**Problem to work on:** Using the data below, gather each line that includes the word "with".

**Available data:**
⁂

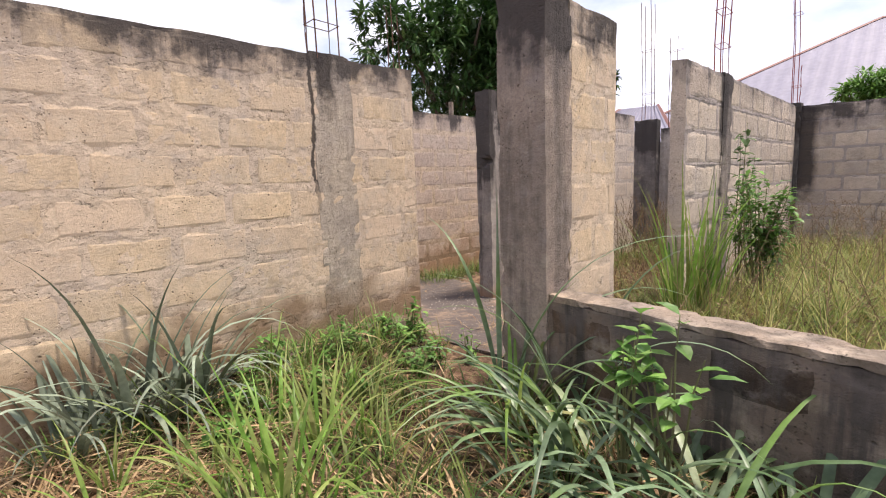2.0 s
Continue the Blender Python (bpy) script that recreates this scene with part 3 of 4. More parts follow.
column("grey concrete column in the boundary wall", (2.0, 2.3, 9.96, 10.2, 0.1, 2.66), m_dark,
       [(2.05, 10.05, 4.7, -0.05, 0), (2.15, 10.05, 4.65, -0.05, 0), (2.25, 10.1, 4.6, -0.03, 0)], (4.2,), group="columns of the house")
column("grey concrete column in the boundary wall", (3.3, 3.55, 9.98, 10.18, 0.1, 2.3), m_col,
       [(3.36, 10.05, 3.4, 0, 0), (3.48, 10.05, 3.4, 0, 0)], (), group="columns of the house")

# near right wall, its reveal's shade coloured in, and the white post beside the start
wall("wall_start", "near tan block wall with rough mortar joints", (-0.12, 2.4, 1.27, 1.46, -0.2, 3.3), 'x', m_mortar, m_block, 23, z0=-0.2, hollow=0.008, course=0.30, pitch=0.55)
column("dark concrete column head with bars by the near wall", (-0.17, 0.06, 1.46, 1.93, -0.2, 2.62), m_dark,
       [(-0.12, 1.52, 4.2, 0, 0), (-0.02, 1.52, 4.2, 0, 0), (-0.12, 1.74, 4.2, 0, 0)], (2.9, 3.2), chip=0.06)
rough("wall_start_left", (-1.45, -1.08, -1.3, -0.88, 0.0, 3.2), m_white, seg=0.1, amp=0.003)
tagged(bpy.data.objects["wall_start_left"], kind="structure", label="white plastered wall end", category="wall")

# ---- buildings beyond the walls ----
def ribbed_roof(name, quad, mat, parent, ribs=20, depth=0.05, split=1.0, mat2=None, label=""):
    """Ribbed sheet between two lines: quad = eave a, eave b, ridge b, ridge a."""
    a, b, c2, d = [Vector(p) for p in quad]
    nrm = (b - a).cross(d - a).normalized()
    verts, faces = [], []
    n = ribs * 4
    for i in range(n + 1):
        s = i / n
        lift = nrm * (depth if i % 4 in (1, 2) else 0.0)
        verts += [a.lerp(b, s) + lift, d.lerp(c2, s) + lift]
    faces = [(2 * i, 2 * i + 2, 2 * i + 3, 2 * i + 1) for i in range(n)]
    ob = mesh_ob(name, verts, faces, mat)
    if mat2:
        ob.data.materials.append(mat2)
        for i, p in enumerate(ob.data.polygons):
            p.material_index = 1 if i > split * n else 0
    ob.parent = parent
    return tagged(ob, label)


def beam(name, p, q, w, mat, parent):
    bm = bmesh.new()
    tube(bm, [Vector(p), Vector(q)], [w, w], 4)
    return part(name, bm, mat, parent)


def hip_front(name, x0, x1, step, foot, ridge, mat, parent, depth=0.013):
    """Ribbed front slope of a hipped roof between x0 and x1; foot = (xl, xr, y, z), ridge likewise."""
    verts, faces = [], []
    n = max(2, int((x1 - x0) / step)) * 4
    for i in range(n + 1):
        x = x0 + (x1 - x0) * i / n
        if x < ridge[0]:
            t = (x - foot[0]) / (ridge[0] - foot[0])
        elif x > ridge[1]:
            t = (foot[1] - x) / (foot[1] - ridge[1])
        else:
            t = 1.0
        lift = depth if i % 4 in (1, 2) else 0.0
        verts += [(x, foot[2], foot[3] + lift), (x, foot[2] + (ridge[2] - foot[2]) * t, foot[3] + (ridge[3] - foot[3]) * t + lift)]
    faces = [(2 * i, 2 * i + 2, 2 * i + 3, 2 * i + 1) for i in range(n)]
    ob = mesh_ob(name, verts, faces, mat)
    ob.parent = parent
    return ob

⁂

**Full answer:**
Continue the Blender Python (bpy) script that recreates this scene with part 3 of 4. More parts follow.
wall("wall_start", "near tan block wall with rough mortar joints", (-0.12, 2.4, 1.27, 1.46, -0.2, 3.3), 'x', m_mortar, m_block, 23, z0=-0.2, hollow=0.008, course=0.30, pitch=0.55)
column("dark concrete column head with bars by the near wall", (-0.17, 0.06, 1.46, 1.93, -0.2, 2.62), m_dark,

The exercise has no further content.